- [What needs to be done] Transcribe everything in the data word for word. Pictures are left out.

- [Stored data]
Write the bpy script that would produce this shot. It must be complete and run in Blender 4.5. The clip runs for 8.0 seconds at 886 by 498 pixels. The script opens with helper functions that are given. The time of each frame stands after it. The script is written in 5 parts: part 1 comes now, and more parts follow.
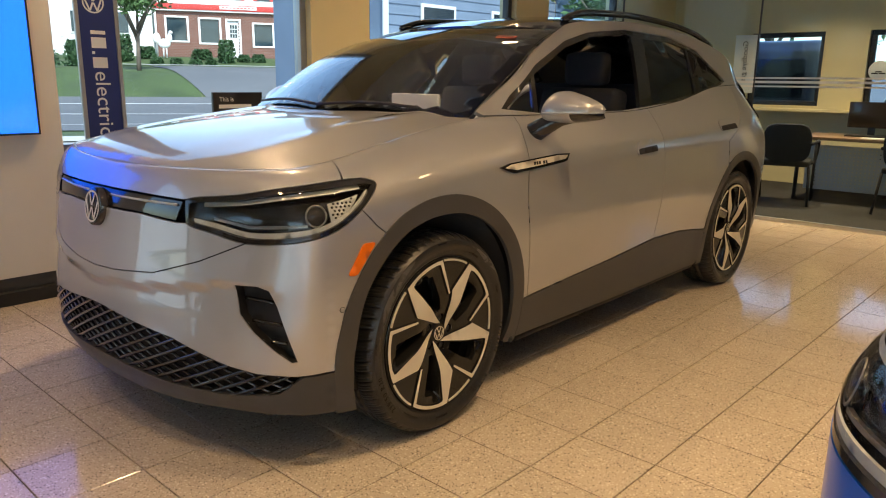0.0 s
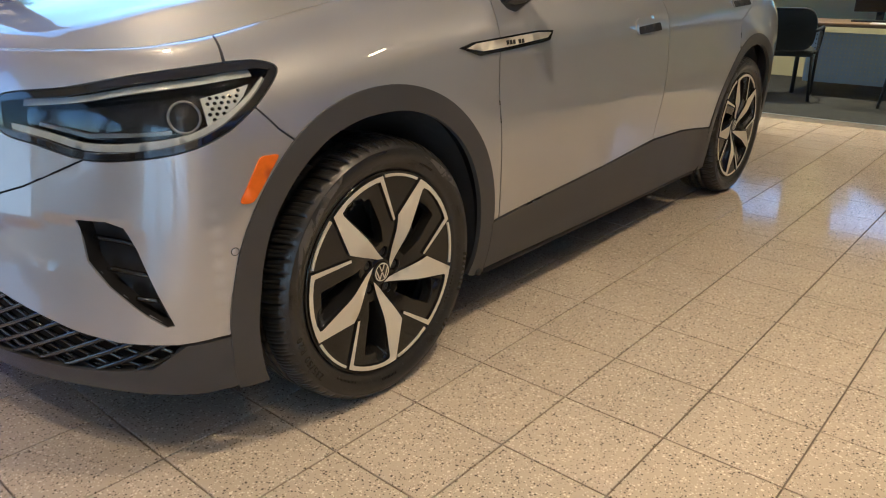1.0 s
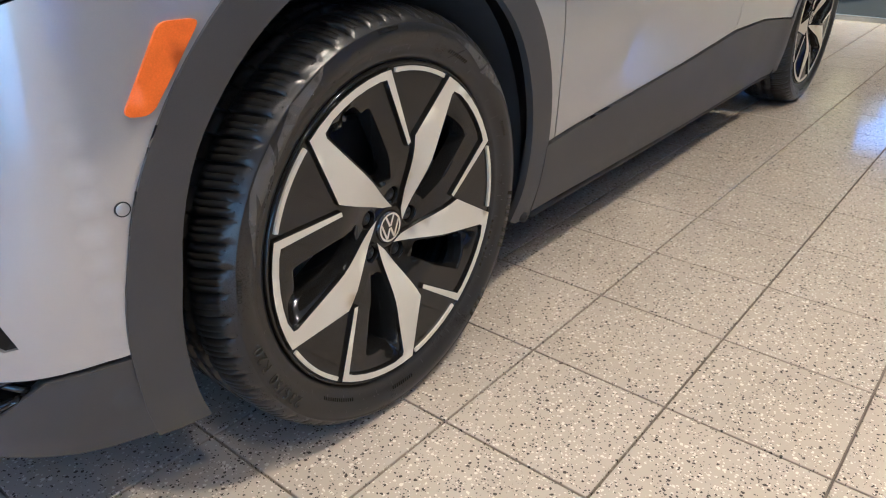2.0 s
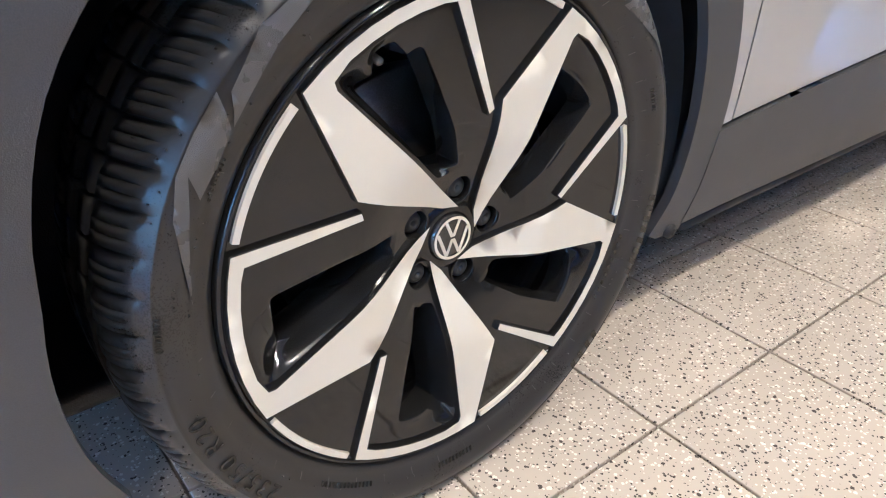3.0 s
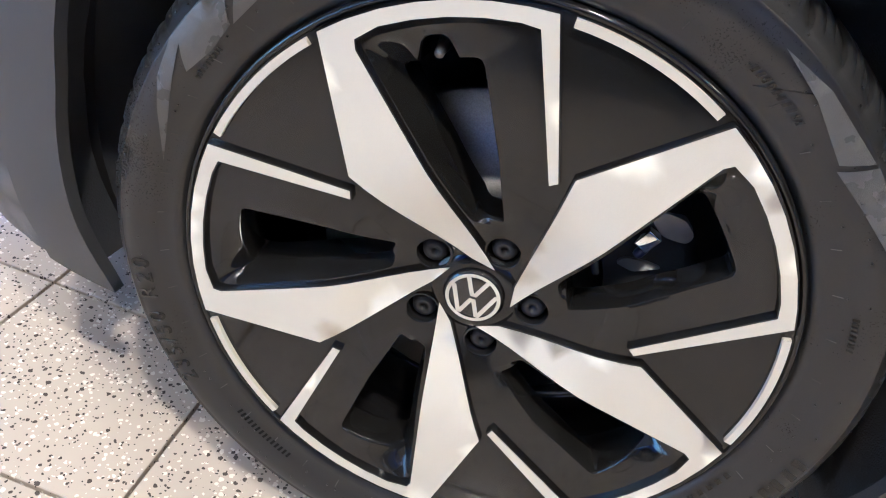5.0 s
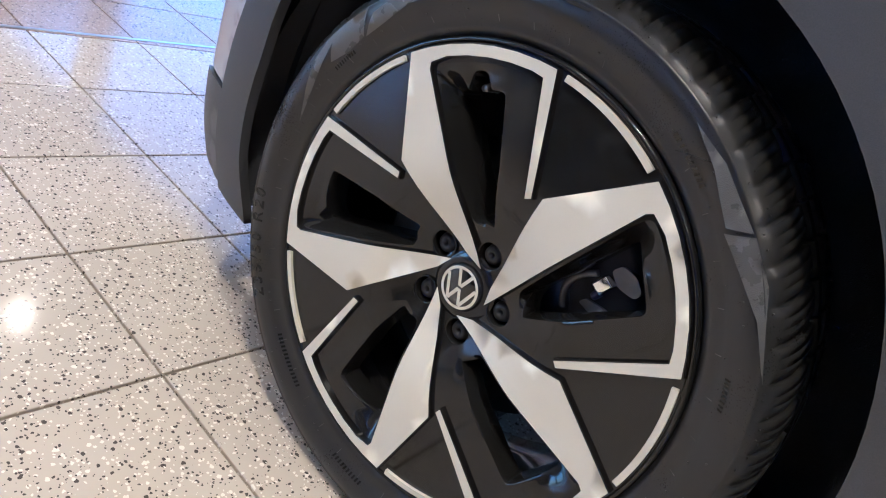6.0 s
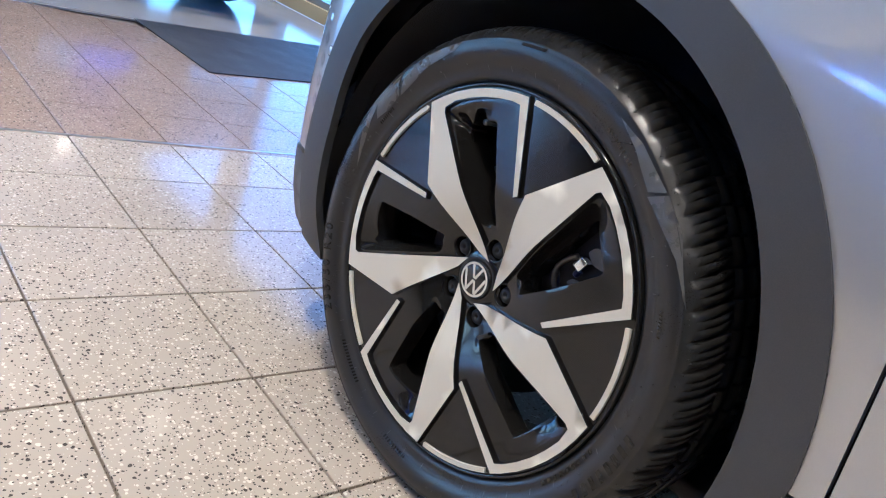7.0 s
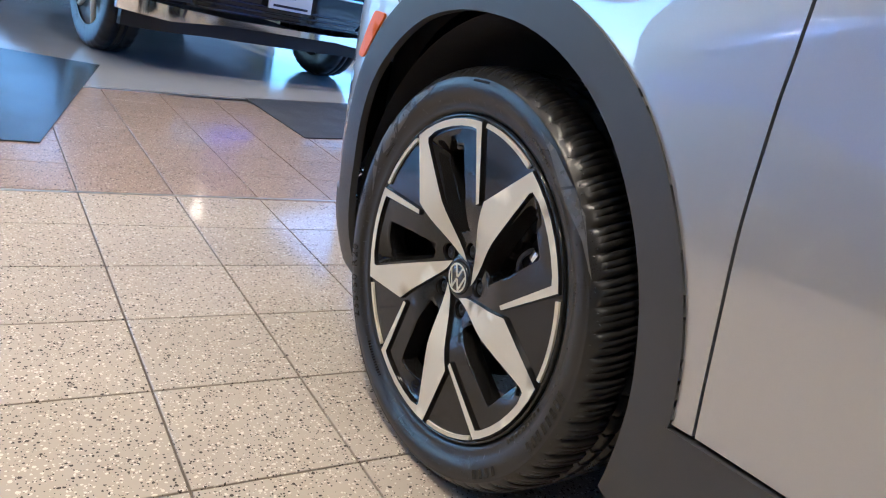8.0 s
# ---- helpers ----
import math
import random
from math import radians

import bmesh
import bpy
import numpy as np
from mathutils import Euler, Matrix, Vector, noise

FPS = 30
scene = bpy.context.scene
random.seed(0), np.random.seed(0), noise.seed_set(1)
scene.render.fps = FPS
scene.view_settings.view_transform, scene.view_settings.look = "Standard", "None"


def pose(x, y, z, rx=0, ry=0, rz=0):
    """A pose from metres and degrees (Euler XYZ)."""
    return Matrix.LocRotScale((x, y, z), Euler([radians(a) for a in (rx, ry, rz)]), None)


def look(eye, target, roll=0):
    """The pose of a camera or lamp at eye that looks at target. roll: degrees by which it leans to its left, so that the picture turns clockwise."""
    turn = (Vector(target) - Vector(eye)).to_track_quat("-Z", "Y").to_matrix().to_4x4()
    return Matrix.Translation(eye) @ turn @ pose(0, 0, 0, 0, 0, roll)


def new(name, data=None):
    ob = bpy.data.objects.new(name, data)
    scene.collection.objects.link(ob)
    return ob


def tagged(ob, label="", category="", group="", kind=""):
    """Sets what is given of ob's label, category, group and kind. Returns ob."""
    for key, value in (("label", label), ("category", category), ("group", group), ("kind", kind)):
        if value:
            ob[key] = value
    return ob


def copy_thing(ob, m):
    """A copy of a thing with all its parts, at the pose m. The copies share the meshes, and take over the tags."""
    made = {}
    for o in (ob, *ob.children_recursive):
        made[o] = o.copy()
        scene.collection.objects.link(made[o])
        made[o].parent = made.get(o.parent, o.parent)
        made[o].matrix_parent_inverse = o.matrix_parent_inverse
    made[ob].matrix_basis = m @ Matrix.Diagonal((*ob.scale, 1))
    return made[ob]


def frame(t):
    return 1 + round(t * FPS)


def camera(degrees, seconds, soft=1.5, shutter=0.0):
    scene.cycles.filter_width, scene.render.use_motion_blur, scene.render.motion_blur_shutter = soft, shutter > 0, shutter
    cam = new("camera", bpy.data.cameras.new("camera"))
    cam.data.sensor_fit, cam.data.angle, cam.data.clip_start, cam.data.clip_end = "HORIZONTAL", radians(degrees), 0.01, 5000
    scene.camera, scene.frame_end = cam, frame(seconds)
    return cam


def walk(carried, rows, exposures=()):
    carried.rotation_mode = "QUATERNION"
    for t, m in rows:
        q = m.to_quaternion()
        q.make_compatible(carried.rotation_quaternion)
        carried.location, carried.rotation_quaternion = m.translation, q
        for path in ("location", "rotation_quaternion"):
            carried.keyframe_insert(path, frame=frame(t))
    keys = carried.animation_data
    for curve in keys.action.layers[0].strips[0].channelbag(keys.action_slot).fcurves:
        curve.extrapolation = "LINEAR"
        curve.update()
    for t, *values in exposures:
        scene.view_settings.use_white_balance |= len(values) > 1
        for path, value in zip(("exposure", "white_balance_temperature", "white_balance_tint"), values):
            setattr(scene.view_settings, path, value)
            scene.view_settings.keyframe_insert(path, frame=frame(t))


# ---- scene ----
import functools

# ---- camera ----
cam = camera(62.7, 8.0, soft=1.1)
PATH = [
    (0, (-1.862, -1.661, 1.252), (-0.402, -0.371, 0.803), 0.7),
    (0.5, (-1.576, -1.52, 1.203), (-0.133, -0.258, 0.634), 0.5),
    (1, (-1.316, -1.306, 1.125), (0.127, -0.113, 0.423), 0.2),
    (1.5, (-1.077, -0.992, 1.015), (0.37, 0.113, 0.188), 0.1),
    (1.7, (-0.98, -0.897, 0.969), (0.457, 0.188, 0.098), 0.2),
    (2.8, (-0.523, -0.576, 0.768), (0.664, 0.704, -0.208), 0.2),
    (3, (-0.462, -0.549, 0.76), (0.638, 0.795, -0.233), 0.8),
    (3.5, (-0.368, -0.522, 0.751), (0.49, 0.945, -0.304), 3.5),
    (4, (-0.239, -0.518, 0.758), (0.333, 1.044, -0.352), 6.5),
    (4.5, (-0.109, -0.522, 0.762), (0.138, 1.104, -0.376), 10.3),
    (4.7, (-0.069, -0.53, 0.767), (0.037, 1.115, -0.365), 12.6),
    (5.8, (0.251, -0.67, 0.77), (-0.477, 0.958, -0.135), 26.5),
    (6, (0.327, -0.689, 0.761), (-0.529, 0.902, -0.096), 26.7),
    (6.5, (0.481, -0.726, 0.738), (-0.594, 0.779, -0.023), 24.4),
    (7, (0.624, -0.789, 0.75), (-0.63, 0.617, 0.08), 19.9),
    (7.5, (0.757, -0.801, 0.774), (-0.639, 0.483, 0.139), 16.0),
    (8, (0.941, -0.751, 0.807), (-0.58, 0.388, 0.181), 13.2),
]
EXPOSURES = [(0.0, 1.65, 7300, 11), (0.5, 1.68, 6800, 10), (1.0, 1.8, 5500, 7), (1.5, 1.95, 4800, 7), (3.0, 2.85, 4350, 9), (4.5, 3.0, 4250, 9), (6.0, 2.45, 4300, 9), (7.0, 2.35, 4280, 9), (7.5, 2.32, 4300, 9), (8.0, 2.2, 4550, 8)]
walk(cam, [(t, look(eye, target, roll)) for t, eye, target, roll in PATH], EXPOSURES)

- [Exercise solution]
Write the bpy script that would produce this shot. It must be complete and run in Blender 4.5. The clip runs for 8.0 seconds at 886 by 498 pixels. The script opens with helper functions that are given. The time of each frame stands after it. The script is written in 5 parts: part 1 comes now, and more parts follow.
0.0 s
1.0 s
2.0 s
3.0 s
5.0 s
6.0 s
7.0 s
8.0 s
# ---- helpers ----
import math
import random
from math import radians

import bmesh
import bpy
import numpy as np
from mathutils import Euler, Matrix, Vector, noise

FPS = 30
scene = bpy.context.scene
random.seed(0), np.random.seed(0), noise.seed_set(1)
scene.render.fps = FPS
scene.view_settings.view_transform, scene.view_settings.look = "Standard", "None"


def pose(x, y, z, rx=0, ry=0, rz=0):
    """A pose from metres and degrees (Euler XYZ)."""
    return Matrix.LocRotScale((x, y, z), Euler([radians(a) for a in (rx, ry, rz)]), None)


def look(eye, target, roll=0):
    """The pose of a camera or lamp at eye that looks at target. roll: degrees by which it leans to its left, so that the picture turns clockwise."""
    turn = (Vector(target) - Vector(eye)).to_track_quat("-Z", "Y").to_matrix().to_4x4()
    return Matrix.Translation(eye) @ turn @ pose(0, 0, 0, 0, 0, roll)


def new(name, data=None):
    ob = bpy.data.objects.new(name, data)
    scene.collection.objects.link(ob)
    return ob


def tagged(ob, label="", category="", group="", kind=""):
    """Sets what is given of ob's label, category, group and kind. Returns ob."""
    for key, value in (("label", label), ("category", category), ("group", group), ("kind", kind)):
        if value:
            ob[key] = value
    return ob


def copy_thing(ob, m):
    """A copy of a thing with all its parts, at the pose m. The copies share the meshes, and take over the tags."""
    made = {}
    for o in (ob, *ob.children_recursive):
        made[o] = o.copy()
        scene.collection.objects.link(made[o])
        made[o].parent = made.get(o.parent, o.parent)
        made[o].matrix_parent_inverse = o.matrix_parent_inverse
    made[ob].matrix_basis = m @ Matrix.Diagonal((*ob.scale, 1))
    return made[ob]


def frame(t):
    return 1 + round(t * FPS)


def camera(degrees, seconds, soft=1.5, shutter=0.0):
    scene.cycles.filter_width, scene.render.use_motion_blur, scene.render.motion_blur_shutter = soft, shutter > 0, shutter
    cam = new("camera", bpy.data.cameras.new("camera"))
    cam.data.sensor_fit, cam.data.angle, cam.data.clip_start, cam.data.clip_end = "HORIZONTAL", radians(degrees), 0.01, 5000
    scene.camera, scene.frame_end = cam, frame(seconds)
    return cam


def walk(carried, rows, exposures=()):
    carried.rotation_mode = "QUATERNION"
    for t, m in rows:
        q = m.to_quaternion()
        q.make_compatible(carried.rotation_quaternion)
        carried.location, carried.rotation_quaternion = m.translation, q
        for path in ("location", "rotation_quaternion"):
            carried.keyframe_insert(path, frame=frame(t))
    keys = carried.animation_data
    for curve in keys.action.layers[0].strips[0].channelbag(keys.action_slot).fcurves:
        curve.extrapolation = "LINEAR"
        curve.update()
    for t, *values in exposures:
        scene.view_settings.use_white_balance |= len(values) > 1
        for path, value in zip(("exposure", "white_balance_temperature", "white_balance_tint"), values):
            setattr(scene.view_settings, path, value)
            scene.view_settings.keyframe_insert(path, frame=frame(t))


# ---- scene ----
import functools

# ---- camera ----
cam = camera(62.7, 8.0, soft=1.1)
PATH = [
    (0, (-1.862, -1.661, 1.252), (-0.402, -0.371, 0.803), 0.7),
    (0.5, (-1.576, -1.52, 1.203), (-0.133, -0.258, 0.634), 0.5),
    (1, (-1.316, -1.306, 1.125), (0.127, -0.113, 0.423), 0.2),
    (1.5, (-1.077, -0.992, 1.015), (0.37, 0.113, 0.188), 0.1),
    (1.7, (-0.98, -0.897, 0.969), (0.457, 0.188, 0.098), 0.2),
    (2.8, (-0.523, -0.576, 0.768), (0.664, 0.704, -0.208), 0.2),
    (3, (-0.462, -0.549, 0.76), (0.638, 0.795, -0.233), 0.8),
    (3.5, (-0.368, -0.522, 0.751), (0.49, 0.945, -0.304), 3.5),
    (4, (-0.239, -0.518, 0.758), (0.333, 1.044, -0.352), 6.5),
    (4.5, (-0.109, -0.522, 0.762), (0.138, 1.104, -0.376), 10.3),
    (4.7, (-0.069, -0.53, 0.767), (0.037, 1.115, -0.365), 12.6),
    (5.8, (0.251, -0.67, 0.77), (-0.477, 0.958, -0.135), 26.5),
    (6, (0.327, -0.689, 0.761), (-0.529, 0.902, -0.096), 26.7),
    (6.5, (0.481, -0.726, 0.738), (-0.594, 0.779, -0.023), 24.4),
    (7, (0.624, -0.789, 0.75), (-0.63, 0.617, 0.08), 19.9),
    (7.5, (0.757, -0.801, 0.774), (-0.639, 0.483, 0.139), 16.0),
    (8, (0.941, -0.751, 0.807), (-0.58, 0.388, 0.181), 13.2),
]
EXPOSURES = [(0.0, 1.65, 7300, 11), (0.5, 1.68, 6800, 10), (1.0, 1.8, 5500, 7), (1.5, 1.95, 4800, 7), (3.0, 2.85, 4350, 9), (4.5, 3.0, 4250, 9), (6.0, 2.45, 4300, 9), (7.0, 2.35, 4280, 9), (7.5, 2.32, 4300, 9), (8.0, 2.2, 4550, 8)]
walk(cam, [(t, look(eye, target, roll)) for t, eye, target, roll in PATH], EXPOSURES)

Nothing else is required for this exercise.